Work to be completed:
Exactly repeat the material, dropping only the pictures.

Source material:
------------------------------------------------

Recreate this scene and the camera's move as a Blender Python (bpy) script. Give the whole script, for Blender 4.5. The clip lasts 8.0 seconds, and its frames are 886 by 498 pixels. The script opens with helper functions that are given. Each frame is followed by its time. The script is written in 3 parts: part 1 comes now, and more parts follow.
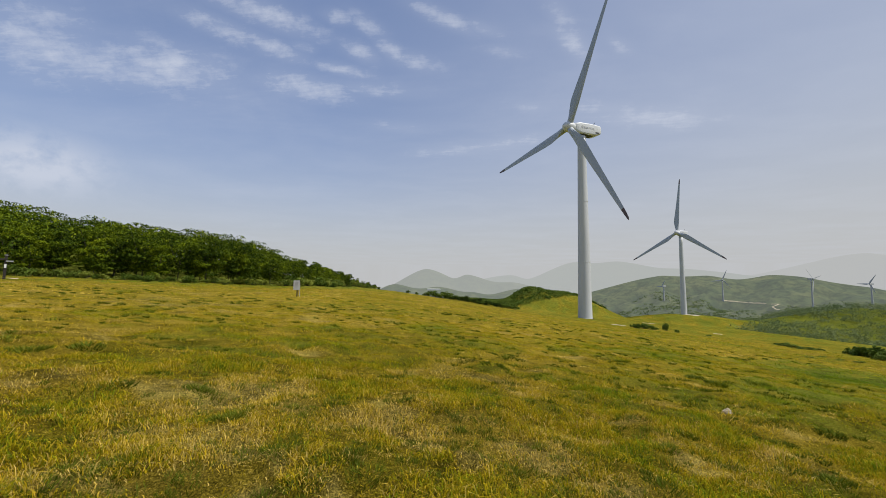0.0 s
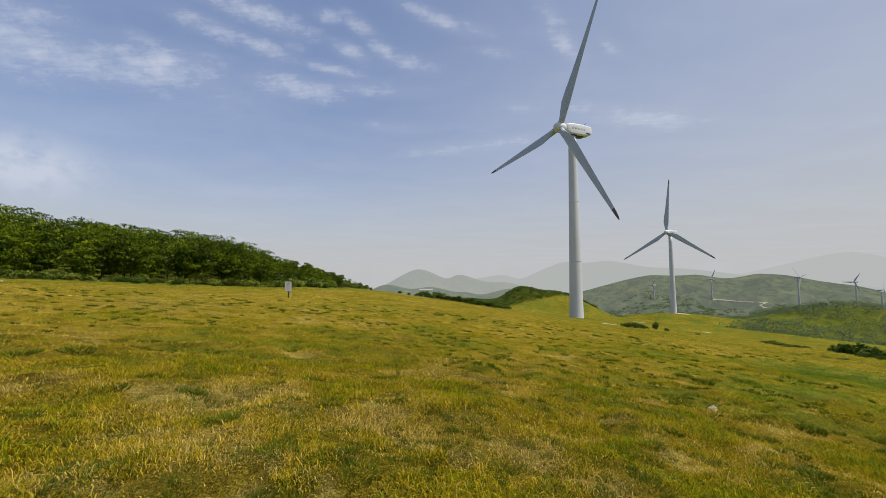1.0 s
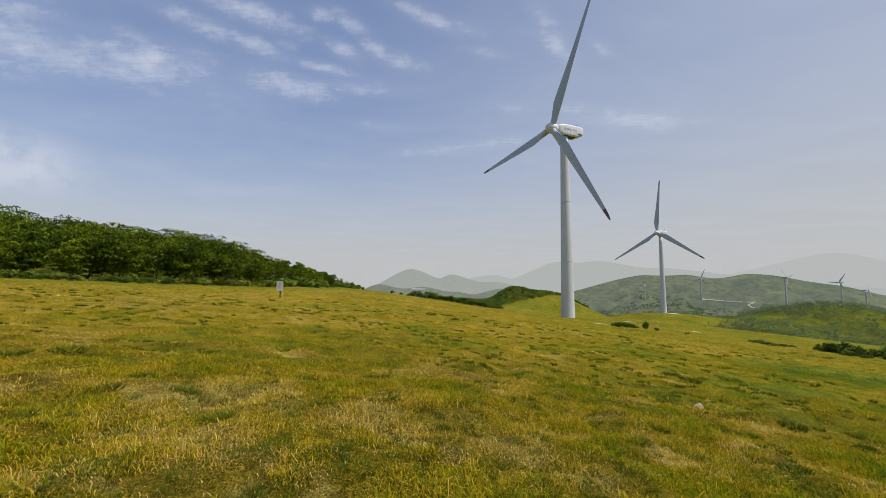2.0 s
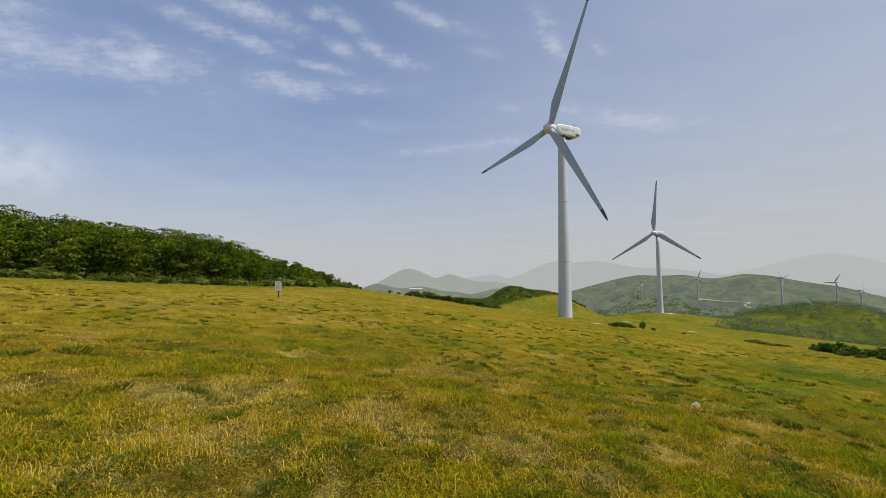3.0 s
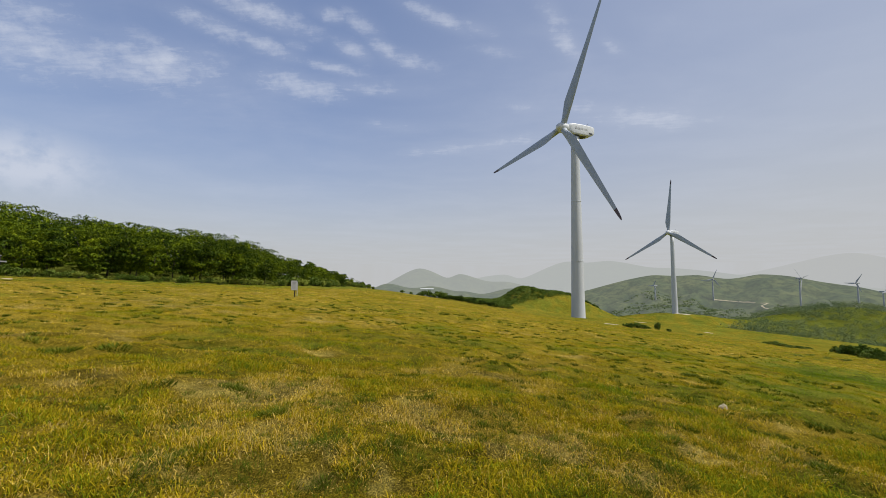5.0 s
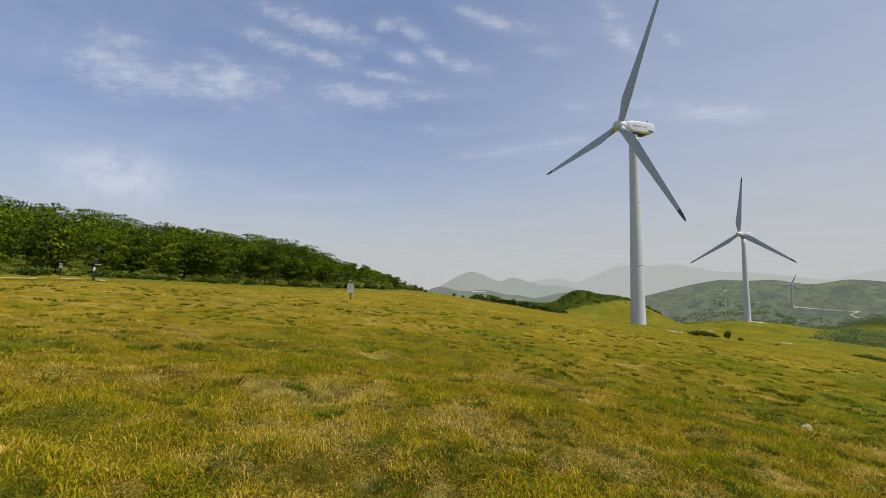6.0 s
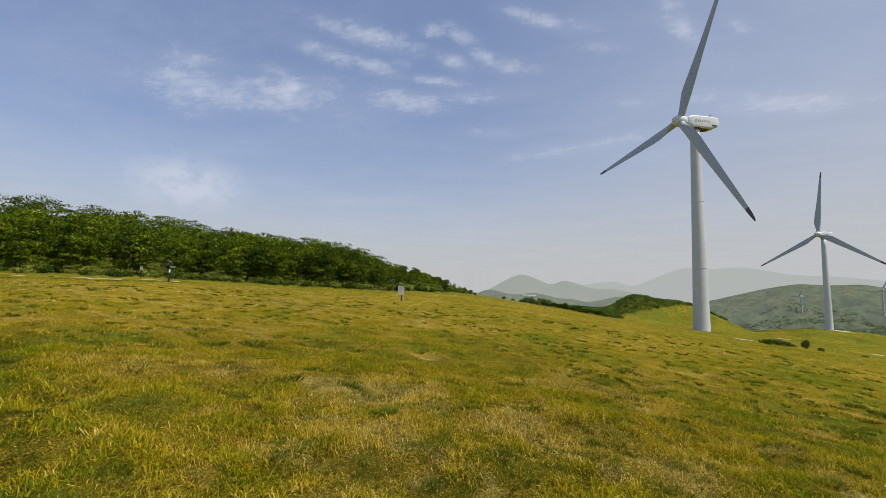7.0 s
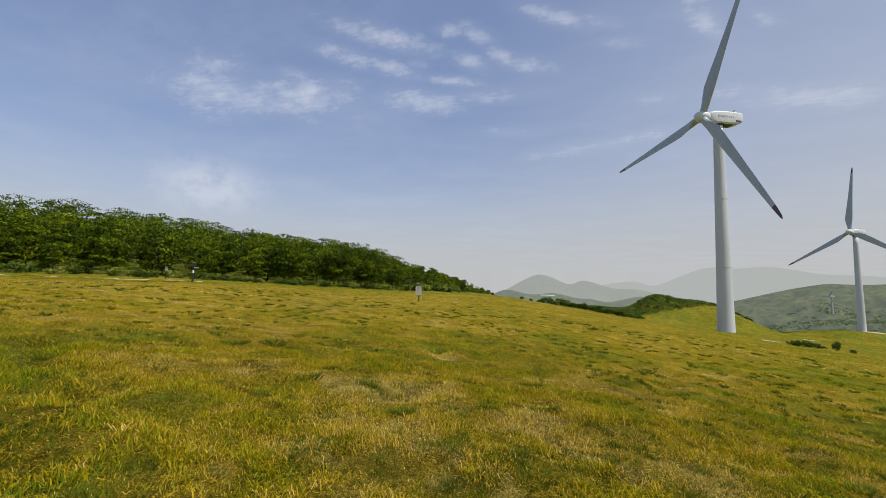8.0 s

------------------------------------------------

Written answer:
Recreate this scene and the camera's move as a Blender Python (bpy) script. Give the whole script, for Blender 4.5. The clip lasts 8.0 seconds, and its frames are 886 by 498 pixels. The script opens with helper functions that are given. Each frame is followed by its time. The script is written in 3 parts: part 1 comes now, and more parts follow.
0.0 s
1.0 s
2.0 s
3.0 s
5.0 s
6.0 s
7.0 s
8.0 s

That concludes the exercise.